Length (and width) -- Assuming weight is a constant (which it ain't), the longer and wider the boat is, the less water it drafts. So get the longest and widest boat without getting too heavy. Shallower drafting boats also row easier and are more stable. Not to mention they have more room. I chose the 14'6" length because it is considerably lighter than the 16'er and my freinds aren't too heavy. Also important to note that the Hyde 14'6" has the same footprint in the water as the Hyde 16'. In other words, teh 14'6" rides higher in the water than the 16' because its lighter yet has the same displacement.

Highside vs Lowside -- Midwest fishermen can get by with a low profile. The highside only offers disadvanteges in the midwest. Wind, weight, hard to get in, etc. I met a guy out west this fall who ran 5 people in his Hyde aluminum low profile. He also ran class 4 rapids in it. (not with 4 dudes!)

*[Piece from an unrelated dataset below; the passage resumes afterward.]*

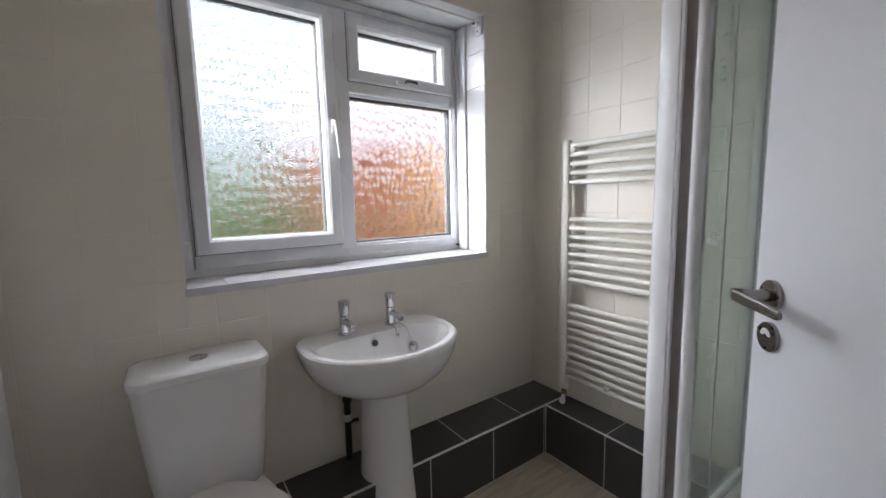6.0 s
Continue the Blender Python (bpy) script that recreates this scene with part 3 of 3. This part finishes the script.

Options -- Dry storage is nice, but rubbermaid tubs work well too and can fit in and around the seats where the dry storage goes. That way when you don't need dry storage, its not in the way. Rubbermaids are also hundreds of dollars cheaper. Storage alone in my boat ran about $700. I bought the deep storage front bench seat and 3 lid storage rowers seat. The rower's seat rocks! I'm not completely sold on the front seat yet. I maybe would have been better off with the pedestal since most trips don't require that much dry storage. Anyway, if you want to save some money, do it on storage. Galvanized trailer is a must in midwest because of road salt. (so my friends tell me) A cover is unnecessary if the boat is aluminum. Get the best oars you can. I got the counterbalanced cataracts. They're nice. So are Sawyer Lightweights, but they're wood and require refinishing every few years. If you do get wood oars, get tip protectors.

Be sure to read the thing on TSS classifieds by "steve@hydeboats.com" regarding "don't buy a drift boat until you read this". He gives some good information that anyone buying any drift boat should know. He's also a nice guy. I bought my boat from him.

Also try some general searches on the following forum... piscatorialpursuits.com. Try searching on hyde, lavro, clacka, willie, fish-rite, driftboat, drift boat, oars, row, etc. People really love Lavros and Willies. I almost bought a Lavro.